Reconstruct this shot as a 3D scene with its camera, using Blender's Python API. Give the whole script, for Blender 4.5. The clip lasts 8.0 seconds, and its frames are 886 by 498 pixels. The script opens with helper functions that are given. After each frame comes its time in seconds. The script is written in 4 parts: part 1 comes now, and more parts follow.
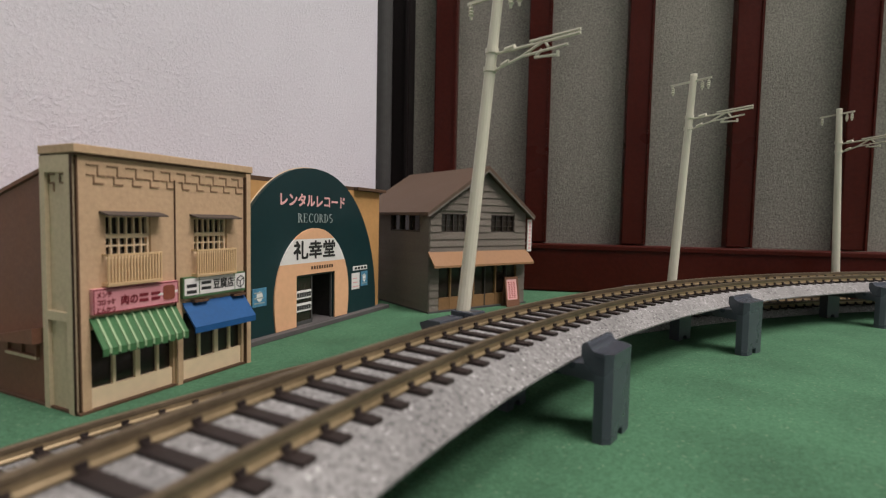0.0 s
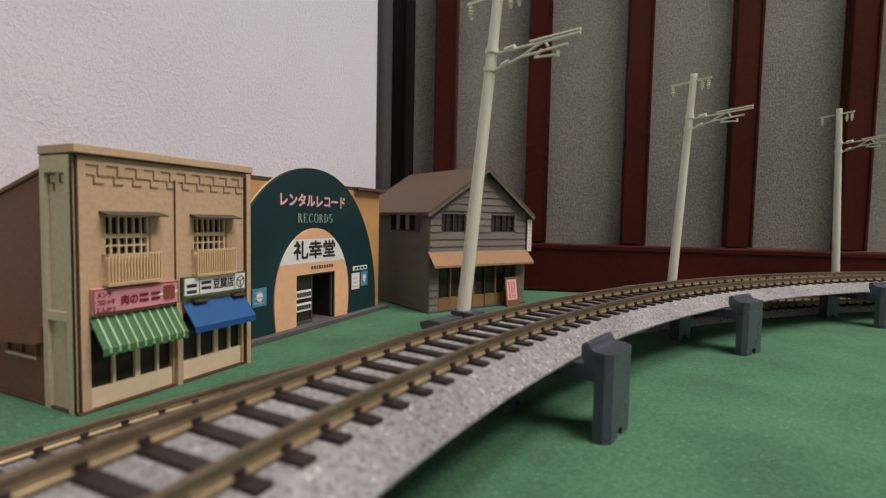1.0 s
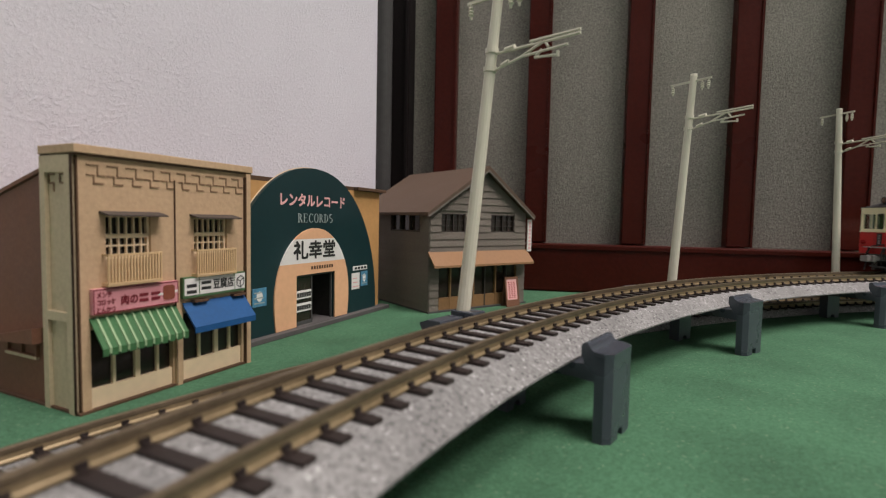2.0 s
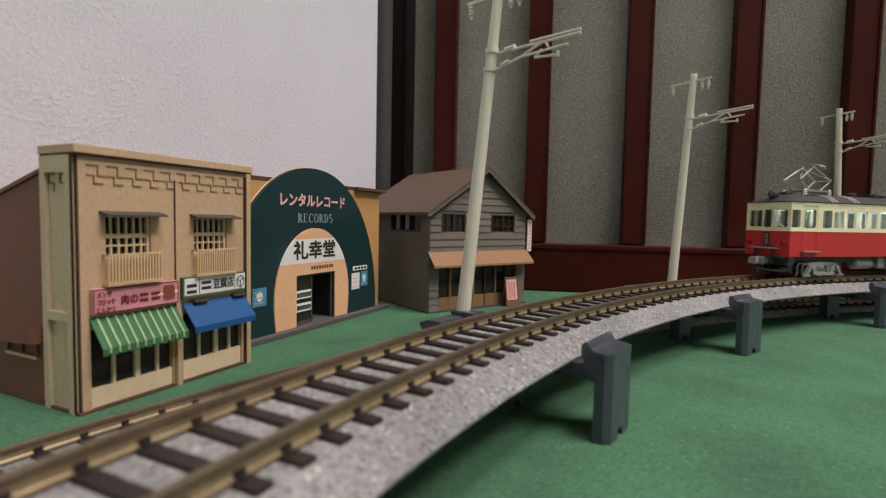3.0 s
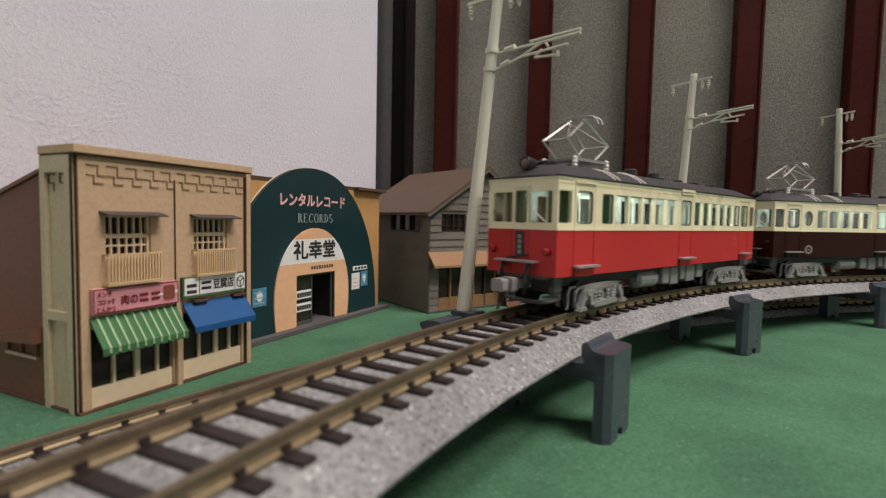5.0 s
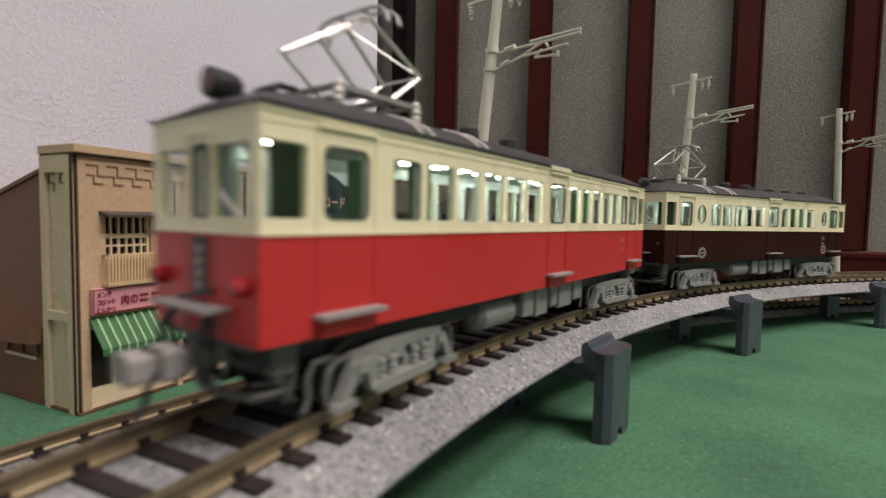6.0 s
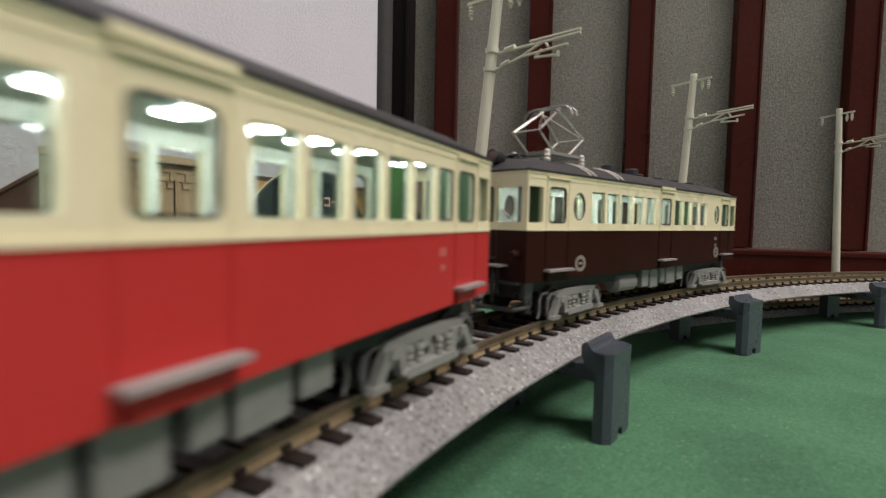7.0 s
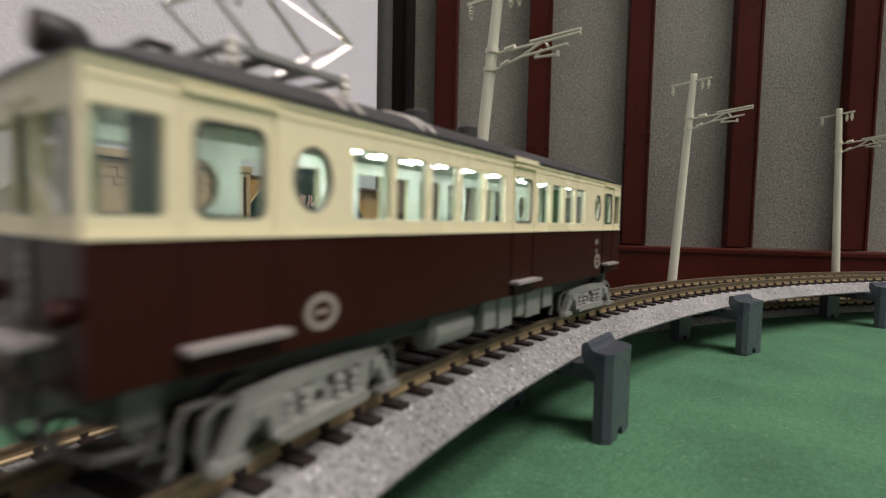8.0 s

**Task requirements**
Quote the listing above in full, except for the pictures.

**The response**
Reconstruct this shot as a 3D scene with its camera, using Blender's Python API. Give the whole script, for Blender 4.5. The clip lasts 8.0 seconds, and its frames are 886 by 498 pixels. The script opens with helper functions that are given. After each frame comes its time in seconds. The script is written in 4 parts: part 1 comes now, and more parts follow.
0.0 s
1.0 s
2.0 s
3.0 s
5.0 s
6.0 s
7.0 s
8.0 s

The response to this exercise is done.